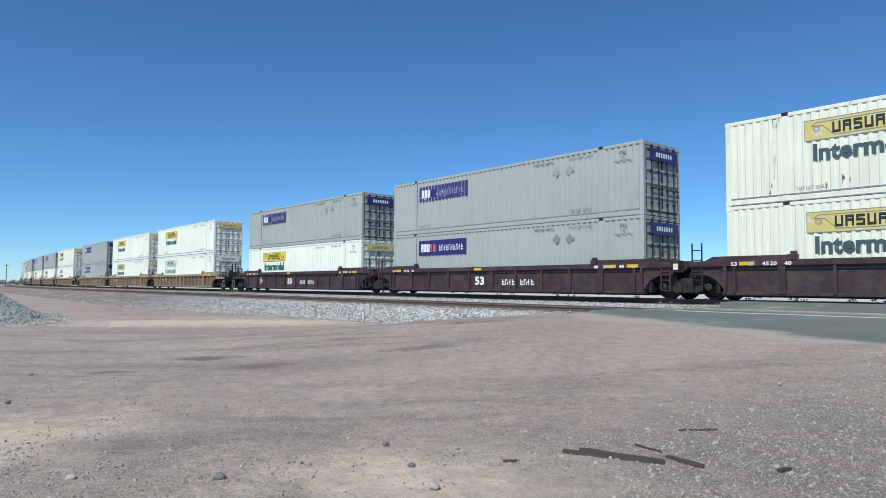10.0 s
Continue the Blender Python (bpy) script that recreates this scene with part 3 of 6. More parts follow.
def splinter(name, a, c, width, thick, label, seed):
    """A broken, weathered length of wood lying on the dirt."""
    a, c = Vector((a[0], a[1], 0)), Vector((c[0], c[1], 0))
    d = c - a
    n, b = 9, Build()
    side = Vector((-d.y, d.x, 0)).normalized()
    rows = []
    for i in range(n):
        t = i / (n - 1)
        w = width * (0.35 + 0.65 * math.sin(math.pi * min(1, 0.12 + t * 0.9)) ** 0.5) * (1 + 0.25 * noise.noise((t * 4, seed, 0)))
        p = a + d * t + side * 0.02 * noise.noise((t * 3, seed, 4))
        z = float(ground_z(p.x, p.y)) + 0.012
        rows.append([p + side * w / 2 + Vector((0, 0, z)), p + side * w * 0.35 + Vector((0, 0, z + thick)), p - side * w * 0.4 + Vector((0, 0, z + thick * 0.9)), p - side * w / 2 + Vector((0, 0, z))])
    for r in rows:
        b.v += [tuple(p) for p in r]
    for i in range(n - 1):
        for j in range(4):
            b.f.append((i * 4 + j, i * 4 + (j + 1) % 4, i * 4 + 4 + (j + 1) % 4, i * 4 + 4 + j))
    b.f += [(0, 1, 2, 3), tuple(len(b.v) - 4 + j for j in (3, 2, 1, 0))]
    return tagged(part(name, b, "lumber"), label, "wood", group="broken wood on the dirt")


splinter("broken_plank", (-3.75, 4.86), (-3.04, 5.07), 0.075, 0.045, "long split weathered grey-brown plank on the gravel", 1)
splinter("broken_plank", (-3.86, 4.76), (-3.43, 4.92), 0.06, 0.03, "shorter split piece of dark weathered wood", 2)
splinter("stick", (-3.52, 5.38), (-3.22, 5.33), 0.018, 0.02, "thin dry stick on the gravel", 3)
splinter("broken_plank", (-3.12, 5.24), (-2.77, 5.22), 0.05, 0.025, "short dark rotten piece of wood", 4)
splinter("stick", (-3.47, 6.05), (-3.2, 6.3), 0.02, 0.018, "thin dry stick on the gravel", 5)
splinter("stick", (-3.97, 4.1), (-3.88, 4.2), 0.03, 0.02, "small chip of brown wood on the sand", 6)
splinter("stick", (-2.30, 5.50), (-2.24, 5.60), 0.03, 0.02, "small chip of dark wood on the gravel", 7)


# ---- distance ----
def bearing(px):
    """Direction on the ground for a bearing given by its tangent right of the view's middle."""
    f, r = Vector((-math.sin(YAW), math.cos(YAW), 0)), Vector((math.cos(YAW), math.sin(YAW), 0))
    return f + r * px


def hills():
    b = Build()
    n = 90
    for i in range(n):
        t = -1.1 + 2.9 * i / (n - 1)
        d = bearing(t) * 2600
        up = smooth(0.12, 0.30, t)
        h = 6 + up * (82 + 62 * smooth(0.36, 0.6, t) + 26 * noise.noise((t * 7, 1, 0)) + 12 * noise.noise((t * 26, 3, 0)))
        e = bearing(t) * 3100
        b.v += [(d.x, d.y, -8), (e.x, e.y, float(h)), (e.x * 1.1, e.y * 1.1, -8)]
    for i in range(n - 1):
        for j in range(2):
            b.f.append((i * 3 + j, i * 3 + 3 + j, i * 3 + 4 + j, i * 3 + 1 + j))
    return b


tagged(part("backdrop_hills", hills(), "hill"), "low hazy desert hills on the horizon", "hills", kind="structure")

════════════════

* [What is required] In the listing, find all lines with the string "part" and copy them.

* [Output for this task]
Continue the Blender Python (bpy) script that recreates this scene with part 3 of 6. More parts follow.
    return tagged(part(name, b, "lumber"), label, "wood", group="broken wood on the dirt")
tagged(part("backdrop_hills", hills(), "hill"), "low hazy desert hills on the horizon", "hills", kind="structure")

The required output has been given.